_Listed records_
======
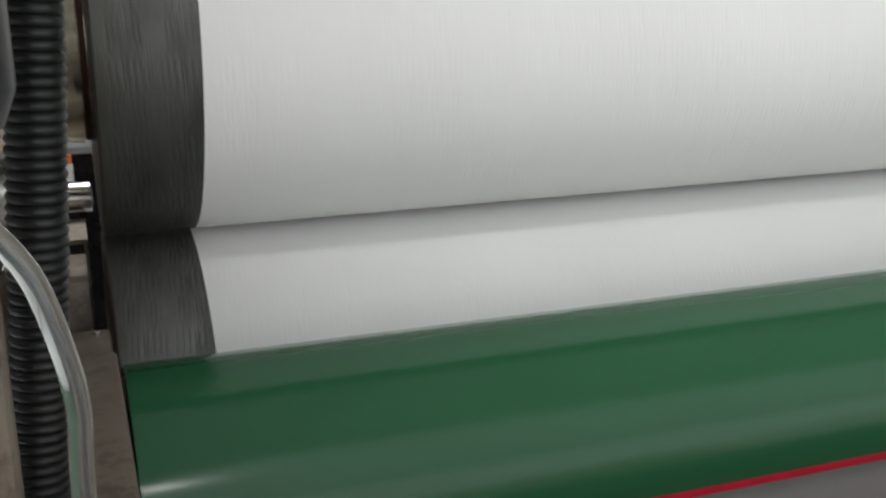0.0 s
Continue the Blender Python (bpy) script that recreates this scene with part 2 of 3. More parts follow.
RUSTY_EDGE = surface("rusty_bare_edge", (0.27, 0.125, 0.07), 0.5, 0.2, 0.3, 30, 0.5, (0.10, 0.045, 0.03), dirt_scale=20)
DARK_RED = surface("dark_red_paint", (0.10, 0.006, 0.014), 0.5, 0, 0.3, 40, 0.3, (0.02, 0.005, 0.006))
FLOOR = surface("epoxy_floor", (0.72, 0.72, 0.71), 0.4, 0, 0.12, 3, 0.2, (0.2, 0.19, 0.18), 0.08, 120, dirt_scale=2)
WALL = surface("hall_wall_paint", (0.48, 0.50, 0.51), 0.6, 0, 0.04, 2, 0.1, (0.5, 0.5, 0.5), 0.05, 90, dirt_scale=3)
CEIL = surface("hall_ceiling_sheet", (0.60, 0.61, 0.62), 0.6, 0, 0.05, 2)


def glass_tube():
    n = Nodes("clear_hose")
    return n.finish(n.ramp(n.noise(50, 3), [(0.3, (0.80, 0.84, 0.84)), (0.7, (0.95, 0.97, 0.97))]), 0.08, 0.0, None, Transmission_Weight=0.95, IOR=1.45)


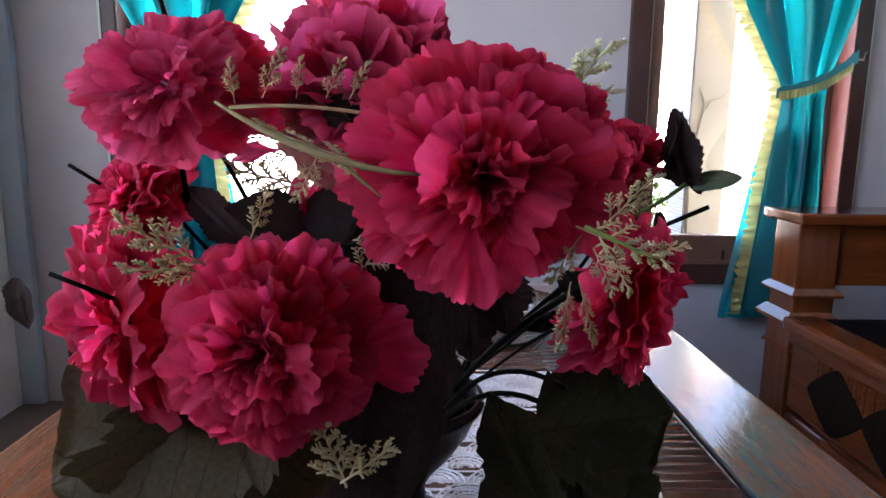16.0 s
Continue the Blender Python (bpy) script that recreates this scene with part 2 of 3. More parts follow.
======
_Your instructions_
Copy the records above exactly. The pictures are not part of the copy.

_Result below_
0.0 s
Continue the Blender Python (bpy) script that recreates this scene with part 2 of 3. More parts follow.
RUSTY_EDGE = surface("rusty_bare_edge", (0.27, 0.125, 0.07), 0.5, 0.2, 0.3, 30, 0.5, (0.10, 0.045, 0.03), dirt_scale=20)
DARK_RED = surface("dark_red_paint", (0.10, 0.006, 0.014), 0.5, 0, 0.3, 40, 0.3, (0.02, 0.005, 0.006))
FLOOR = surface("epoxy_floor", (0.72, 0.72, 0.71), 0.4, 0, 0.12, 3, 0.2, (0.2, 0.19, 0.18), 0.08, 120, dirt_scale=2)
WALL = surface("hall_wall_paint", (0.48, 0.50, 0.51), 0.6, 0, 0.04, 2, 0.1, (0.5, 0.5, 0.5), 0.05, 90, dirt_scale=3)
CEIL = surface("hall_ceiling_sheet", (0.60, 0.61, 0.62), 0.6, 0, 0.05, 2)


def glass_tube():
    n = Nodes("clear_hose")
    return n.finish(n.ramp(n.noise(50, 3), [(0.3, (0.80, 0.84, 0.84)), (0.7, (0.95, 0.97, 0.97))]), 0.08, 0.0, None, Transmission_Weight=0.95, IOR=1.45)


16.0 s
Continue the Blender Python (bpy) script that recreates this scene with part 2 of 3. More parts follow.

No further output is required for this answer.